What is asked →
Please write the listing below out again exactly, leaving every picture behind.

Data →
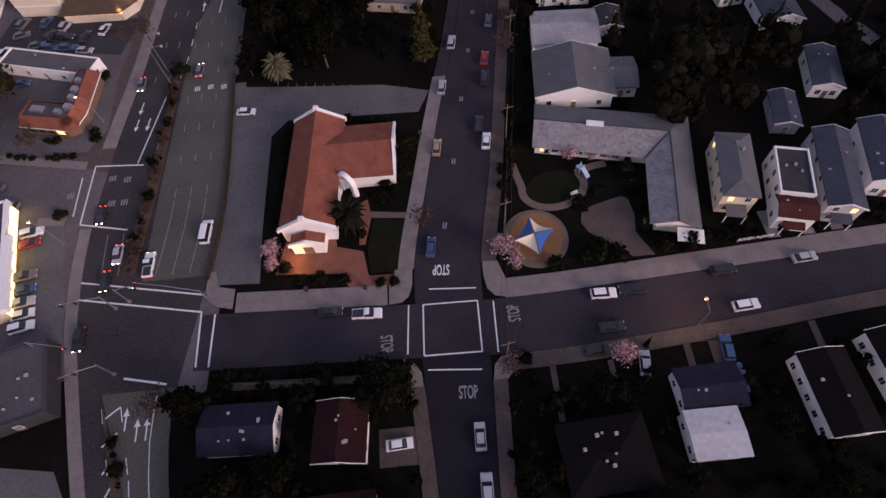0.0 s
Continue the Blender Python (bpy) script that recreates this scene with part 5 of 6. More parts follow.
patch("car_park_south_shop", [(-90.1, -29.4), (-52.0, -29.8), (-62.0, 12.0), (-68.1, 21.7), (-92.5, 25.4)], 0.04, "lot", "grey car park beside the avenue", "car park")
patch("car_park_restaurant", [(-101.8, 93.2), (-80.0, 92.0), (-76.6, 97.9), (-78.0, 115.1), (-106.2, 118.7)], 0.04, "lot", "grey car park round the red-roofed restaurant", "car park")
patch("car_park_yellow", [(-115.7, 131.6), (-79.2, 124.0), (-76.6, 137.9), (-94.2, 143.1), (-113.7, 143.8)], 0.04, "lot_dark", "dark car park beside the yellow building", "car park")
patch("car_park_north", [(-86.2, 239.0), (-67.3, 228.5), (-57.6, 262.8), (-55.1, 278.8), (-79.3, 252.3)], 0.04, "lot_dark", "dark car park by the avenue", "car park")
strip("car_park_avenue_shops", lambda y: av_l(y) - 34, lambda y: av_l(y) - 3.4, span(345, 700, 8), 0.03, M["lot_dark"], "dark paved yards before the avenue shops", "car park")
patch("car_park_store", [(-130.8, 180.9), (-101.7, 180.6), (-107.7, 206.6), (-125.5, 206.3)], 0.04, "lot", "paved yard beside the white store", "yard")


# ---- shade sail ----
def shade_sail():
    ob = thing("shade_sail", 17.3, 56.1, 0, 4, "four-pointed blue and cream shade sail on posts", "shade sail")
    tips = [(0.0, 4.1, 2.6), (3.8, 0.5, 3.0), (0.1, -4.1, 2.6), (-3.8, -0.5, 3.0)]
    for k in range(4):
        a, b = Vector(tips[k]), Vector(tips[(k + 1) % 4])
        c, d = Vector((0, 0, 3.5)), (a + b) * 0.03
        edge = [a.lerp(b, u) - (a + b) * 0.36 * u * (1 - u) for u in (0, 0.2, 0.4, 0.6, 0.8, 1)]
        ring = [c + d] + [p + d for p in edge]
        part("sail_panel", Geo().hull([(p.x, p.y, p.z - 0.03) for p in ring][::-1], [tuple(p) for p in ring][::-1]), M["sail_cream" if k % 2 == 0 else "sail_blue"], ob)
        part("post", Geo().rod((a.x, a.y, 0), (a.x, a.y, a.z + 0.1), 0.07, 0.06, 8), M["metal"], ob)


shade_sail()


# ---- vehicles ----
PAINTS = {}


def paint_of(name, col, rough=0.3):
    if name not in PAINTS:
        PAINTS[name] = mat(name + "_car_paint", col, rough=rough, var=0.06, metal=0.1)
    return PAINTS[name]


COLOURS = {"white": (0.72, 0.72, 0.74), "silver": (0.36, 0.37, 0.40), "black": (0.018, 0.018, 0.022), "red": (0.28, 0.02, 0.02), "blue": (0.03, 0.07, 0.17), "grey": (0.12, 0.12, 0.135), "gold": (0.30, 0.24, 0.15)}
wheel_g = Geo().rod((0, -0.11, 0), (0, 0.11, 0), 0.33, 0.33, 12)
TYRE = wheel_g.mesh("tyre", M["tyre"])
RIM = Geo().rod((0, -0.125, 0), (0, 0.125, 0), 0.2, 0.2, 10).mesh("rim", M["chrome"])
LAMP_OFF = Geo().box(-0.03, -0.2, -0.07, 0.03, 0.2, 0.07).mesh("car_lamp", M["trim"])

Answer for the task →
0.0 s
Continue the Blender Python (bpy) script that recreates this scene with part 5 of 6. More parts follow.
patch("car_park_south_shop", [(-90.1, -29.4), (-52.0, -29.8), (-62.0, 12.0), (-68.1, 21.7), (-92.5, 25.4)], 0.04, "lot", "grey car park beside the avenue", "car park")
patch("car_park_restaurant", [(-101.8, 93.2), (-80.0, 92.0), (-76.6, 97.9), (-78.0, 115.1), (-106.2, 118.7)], 0.04, "lot", "grey car park round the red-roofed restaurant", "car park")
patch("car_park_yellow", [(-115.7, 131.6), (-79.2, 124.0), (-76.6, 137.9), (-94.2, 143.1), (-113.7, 143.8)], 0.04, "lot_dark", "dark car park beside the yellow building", "car park")
patch("car_park_north", [(-86.2, 239.0), (-67.3, 228.5), (-57.6, 262.8), (-55.1, 278.8), (-79.3, 252.3)], 0.04, "lot_dark", "dark car park by the avenue", "car park")
strip("car_park_avenue_shops", lambda y: av_l(y) - 34, lambda y: av_l(y) - 3.4, span(345, 700, 8), 0.03, M["lot_dark"], "dark paved yards before the avenue shops", "car park")
patch("car_park_store", [(-130.8, 180.9), (-101.7, 180.6), (-107.7, 206.6), (-125.5, 206.3)], 0.04, "lot", "paved yard beside the white store", "yard")


# ---- shade sail ----
def shade_sail():
    ob = thing("shade_sail", 17.3, 56.1, 0, 4, "four-pointed blue and cream shade sail on posts", "shade sail")
    tips = [(0.0, 4.1, 2.6), (3.8, 0.5, 3.0), (0.1, -4.1, 2.6), (-3.8, -0.5, 3.0)]
    for k in range(4):
        a, b = Vector(tips[k]), Vector(tips[(k + 1) % 4])
        c, d = Vector((0, 0, 3.5)), (a + b) * 0.03
        edge = [a.lerp(b, u) - (a + b) * 0.36 * u * (1 - u) for u in (0, 0.2, 0.4, 0.6, 0.8, 1)]
        ring = [c + d] + [p + d for p in edge]
        part("sail_panel", Geo().hull([(p.x, p.y, p.z - 0.03) for p in ring][::-1], [tuple(p) for p in ring][::-1]), M["sail_cream" if k % 2 == 0 else "sail_blue"], ob)
        part("post", Geo().rod((a.x, a.y, 0), (a.x, a.y, a.z + 0.1), 0.07, 0.06, 8), M["metal"], ob)


shade_sail()


# ---- vehicles ----
PAINTS = {}


def paint_of(name, col, rough=0.3):
    if name not in PAINTS:
        PAINTS[name] = mat(name + "_car_paint", col, rough=rough, var=0.06, metal=0.1)
    return PAINTS[name]


COLOURS = {"white": (0.72, 0.72, 0.74), "silver": (0.36, 0.37, 0.40), "black": (0.018, 0.018, 0.022), "red": (0.28, 0.02, 0.02), "blue": (0.03, 0.07, 0.17), "grey": (0.12, 0.12, 0.135), "gold": (0.30, 0.24, 0.15)}
wheel_g = Geo().rod((0, -0.11, 0), (0, 0.11, 0), 0.33, 0.33, 12)
TYRE = wheel_g.mesh("tyre", M["tyre"])
RIM = Geo().rod((0, -0.125, 0), (0, 0.125, 0), 0.2, 0.2, 10).mesh("rim", M["chrome"])
LAMP_OFF = Geo().box(-0.03, -0.2, -0.07, 0.03, 0.2, 0.07).mesh("car_lamp", M["trim"])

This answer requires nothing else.